▶ SET TASK:
Return exactly, please, the lines that run from the line with "Write the bpy" to the line with "from math import radians", ends included, and omit all pictures.

▶ DATA SHOWN:
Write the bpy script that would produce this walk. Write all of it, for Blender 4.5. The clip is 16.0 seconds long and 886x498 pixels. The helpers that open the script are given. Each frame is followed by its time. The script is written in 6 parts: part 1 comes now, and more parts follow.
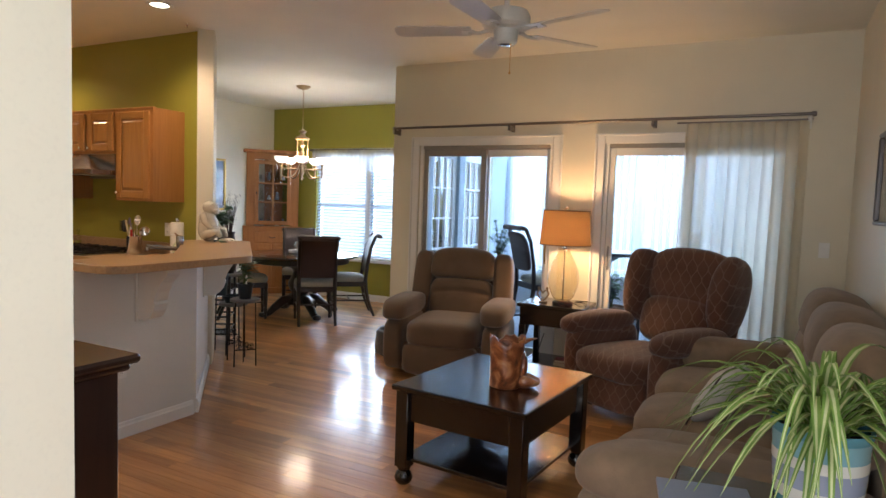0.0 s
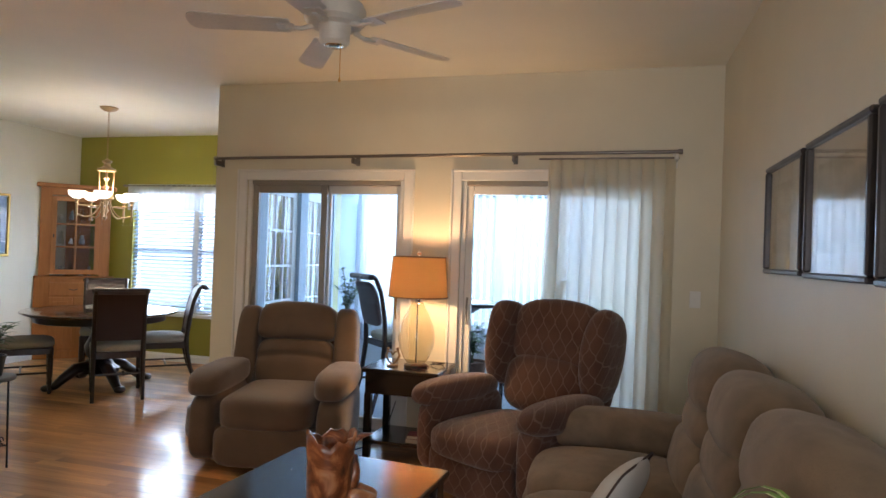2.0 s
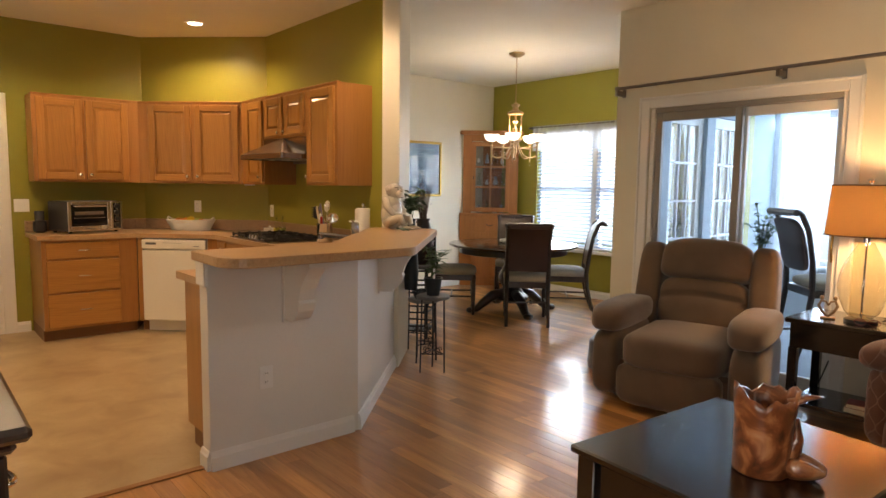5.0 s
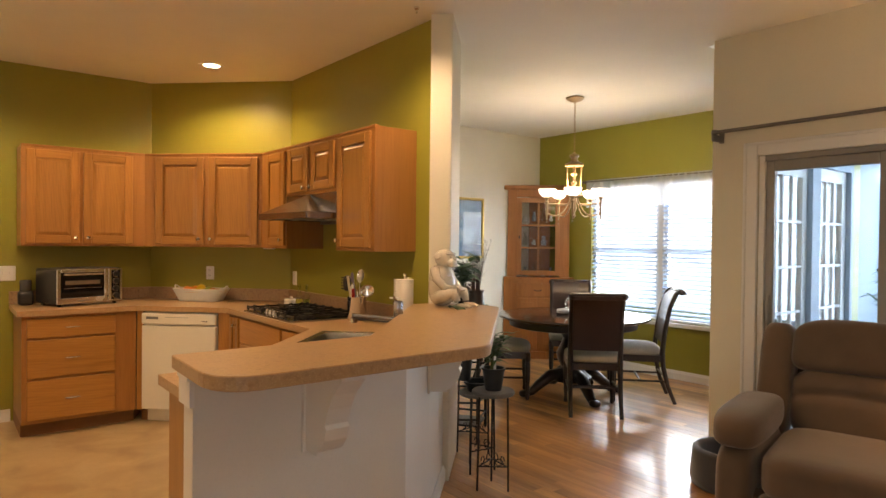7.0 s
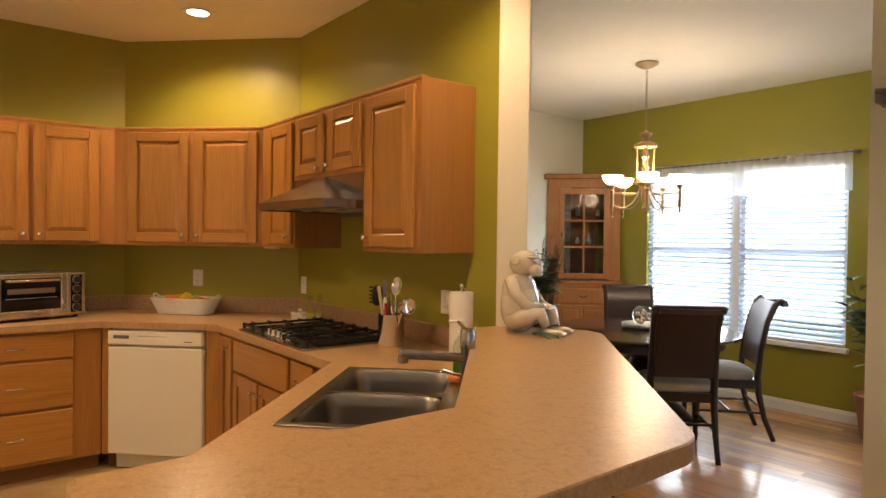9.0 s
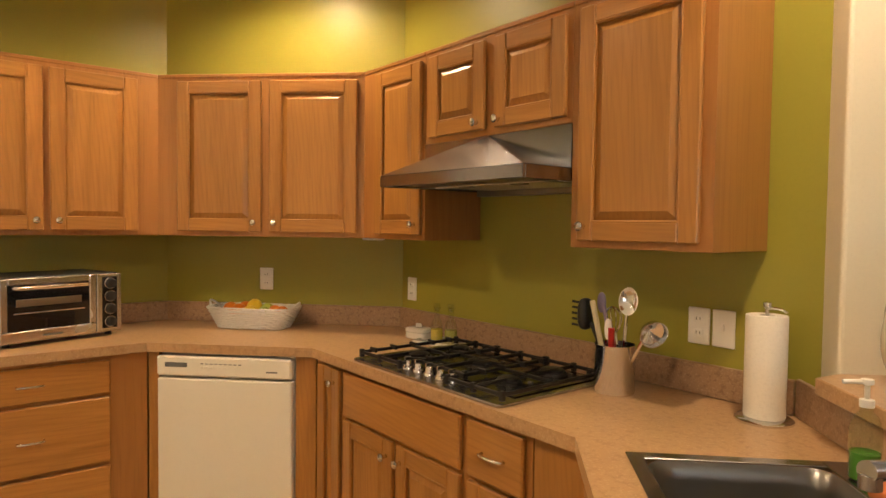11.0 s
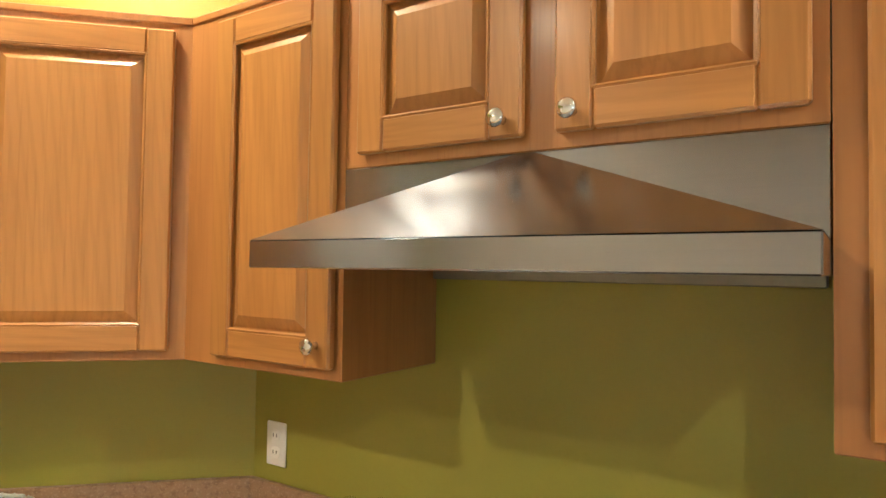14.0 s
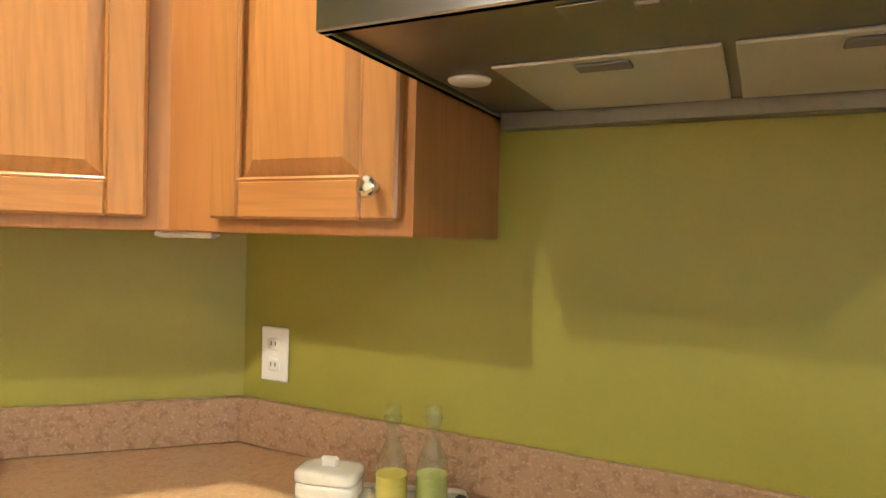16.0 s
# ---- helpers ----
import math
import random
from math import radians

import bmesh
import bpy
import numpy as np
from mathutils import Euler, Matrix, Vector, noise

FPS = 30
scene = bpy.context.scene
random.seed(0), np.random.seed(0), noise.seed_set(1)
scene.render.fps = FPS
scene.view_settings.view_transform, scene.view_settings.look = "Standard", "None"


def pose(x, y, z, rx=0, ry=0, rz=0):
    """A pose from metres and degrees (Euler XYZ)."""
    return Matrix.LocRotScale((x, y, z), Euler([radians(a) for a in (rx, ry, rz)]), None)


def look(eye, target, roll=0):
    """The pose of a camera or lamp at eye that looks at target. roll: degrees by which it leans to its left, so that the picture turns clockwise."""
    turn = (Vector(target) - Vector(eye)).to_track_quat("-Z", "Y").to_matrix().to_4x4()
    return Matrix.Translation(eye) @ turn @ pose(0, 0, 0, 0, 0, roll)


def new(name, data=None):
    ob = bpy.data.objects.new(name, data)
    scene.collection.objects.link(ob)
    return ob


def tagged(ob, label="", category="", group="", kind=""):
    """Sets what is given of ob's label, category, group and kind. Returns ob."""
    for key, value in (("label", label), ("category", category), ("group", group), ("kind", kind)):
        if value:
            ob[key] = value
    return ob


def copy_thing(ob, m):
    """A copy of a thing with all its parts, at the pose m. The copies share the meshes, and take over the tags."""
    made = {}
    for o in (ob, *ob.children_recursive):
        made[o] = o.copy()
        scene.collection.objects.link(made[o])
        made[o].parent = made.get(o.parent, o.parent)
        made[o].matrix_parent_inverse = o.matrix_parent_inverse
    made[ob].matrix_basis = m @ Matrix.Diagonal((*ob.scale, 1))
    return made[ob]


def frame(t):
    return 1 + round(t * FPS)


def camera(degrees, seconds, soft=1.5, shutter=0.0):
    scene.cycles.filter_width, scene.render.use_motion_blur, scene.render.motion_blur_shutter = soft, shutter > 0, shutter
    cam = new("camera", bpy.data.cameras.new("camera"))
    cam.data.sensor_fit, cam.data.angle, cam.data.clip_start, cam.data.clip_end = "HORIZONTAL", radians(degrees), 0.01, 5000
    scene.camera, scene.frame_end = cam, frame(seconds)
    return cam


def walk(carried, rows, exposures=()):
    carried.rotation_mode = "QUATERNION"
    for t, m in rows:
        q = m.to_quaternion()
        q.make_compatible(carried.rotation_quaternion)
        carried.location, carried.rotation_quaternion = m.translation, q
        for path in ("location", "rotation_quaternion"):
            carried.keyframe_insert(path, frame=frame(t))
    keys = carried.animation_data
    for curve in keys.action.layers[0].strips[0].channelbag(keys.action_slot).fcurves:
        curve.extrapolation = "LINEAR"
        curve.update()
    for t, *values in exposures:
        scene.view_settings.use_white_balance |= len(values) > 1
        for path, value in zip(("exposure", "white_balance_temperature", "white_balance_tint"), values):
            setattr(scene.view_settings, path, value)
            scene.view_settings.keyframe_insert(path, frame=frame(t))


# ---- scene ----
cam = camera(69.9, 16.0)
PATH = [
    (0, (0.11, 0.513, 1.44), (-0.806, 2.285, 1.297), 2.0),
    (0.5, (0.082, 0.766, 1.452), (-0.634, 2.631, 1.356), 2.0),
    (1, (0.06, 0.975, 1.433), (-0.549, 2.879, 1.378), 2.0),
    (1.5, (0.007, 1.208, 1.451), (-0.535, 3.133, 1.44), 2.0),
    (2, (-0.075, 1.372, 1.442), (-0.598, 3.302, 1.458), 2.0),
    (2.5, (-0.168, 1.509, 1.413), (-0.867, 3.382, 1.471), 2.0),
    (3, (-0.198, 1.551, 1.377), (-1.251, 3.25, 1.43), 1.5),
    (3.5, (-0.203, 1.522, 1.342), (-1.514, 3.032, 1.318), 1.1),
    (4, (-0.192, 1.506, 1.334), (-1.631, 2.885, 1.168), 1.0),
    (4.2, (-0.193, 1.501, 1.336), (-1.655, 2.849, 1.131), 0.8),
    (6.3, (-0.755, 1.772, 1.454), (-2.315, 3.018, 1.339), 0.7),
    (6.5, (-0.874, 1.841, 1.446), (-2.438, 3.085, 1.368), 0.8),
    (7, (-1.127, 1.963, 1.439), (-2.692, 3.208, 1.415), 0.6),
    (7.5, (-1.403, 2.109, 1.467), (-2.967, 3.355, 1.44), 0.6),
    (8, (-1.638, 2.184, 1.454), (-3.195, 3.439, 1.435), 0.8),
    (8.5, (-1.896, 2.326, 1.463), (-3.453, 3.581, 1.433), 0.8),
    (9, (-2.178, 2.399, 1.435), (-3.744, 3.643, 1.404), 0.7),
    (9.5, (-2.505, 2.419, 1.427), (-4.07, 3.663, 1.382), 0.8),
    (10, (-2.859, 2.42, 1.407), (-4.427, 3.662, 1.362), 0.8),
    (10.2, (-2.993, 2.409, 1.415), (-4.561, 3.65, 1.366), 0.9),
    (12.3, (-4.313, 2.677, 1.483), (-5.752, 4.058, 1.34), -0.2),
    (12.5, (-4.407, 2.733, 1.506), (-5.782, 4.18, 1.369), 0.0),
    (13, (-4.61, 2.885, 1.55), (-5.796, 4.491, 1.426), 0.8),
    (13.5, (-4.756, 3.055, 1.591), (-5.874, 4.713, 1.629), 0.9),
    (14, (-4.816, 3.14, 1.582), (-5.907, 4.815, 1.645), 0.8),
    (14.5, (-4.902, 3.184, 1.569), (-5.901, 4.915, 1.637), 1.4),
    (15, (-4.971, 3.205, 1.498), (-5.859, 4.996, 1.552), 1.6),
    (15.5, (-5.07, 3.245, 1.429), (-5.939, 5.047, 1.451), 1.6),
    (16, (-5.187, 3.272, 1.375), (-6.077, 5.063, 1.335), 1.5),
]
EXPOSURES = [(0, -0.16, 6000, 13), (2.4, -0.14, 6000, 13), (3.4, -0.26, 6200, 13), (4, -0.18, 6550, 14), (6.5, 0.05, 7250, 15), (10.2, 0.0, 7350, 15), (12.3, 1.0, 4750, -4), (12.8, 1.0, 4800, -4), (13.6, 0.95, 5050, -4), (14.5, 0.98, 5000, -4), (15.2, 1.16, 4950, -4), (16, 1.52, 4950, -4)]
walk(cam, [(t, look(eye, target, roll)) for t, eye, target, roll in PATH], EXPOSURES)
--
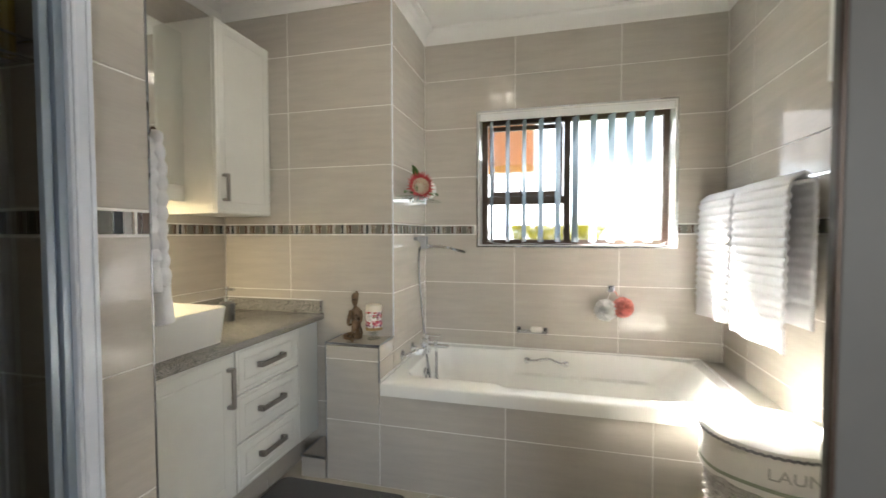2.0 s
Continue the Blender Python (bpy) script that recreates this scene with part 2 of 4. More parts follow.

▶ WORKED SOLUTION:
Write the bpy script that would produce this walk. Write all of it, for Blender 4.5. The clip is 16.0 seconds long and 886x498 pixels. The helpers that open the script are given. Each frame is followed by its time. The script is written in 6 parts: part 1 comes now, and more parts follow.
0.0 s
2.0 s
5.0 s
7.0 s
9.0 s
11.0 s
14.0 s
16.0 s
# ---- helpers ----
import math
import random
from math import radians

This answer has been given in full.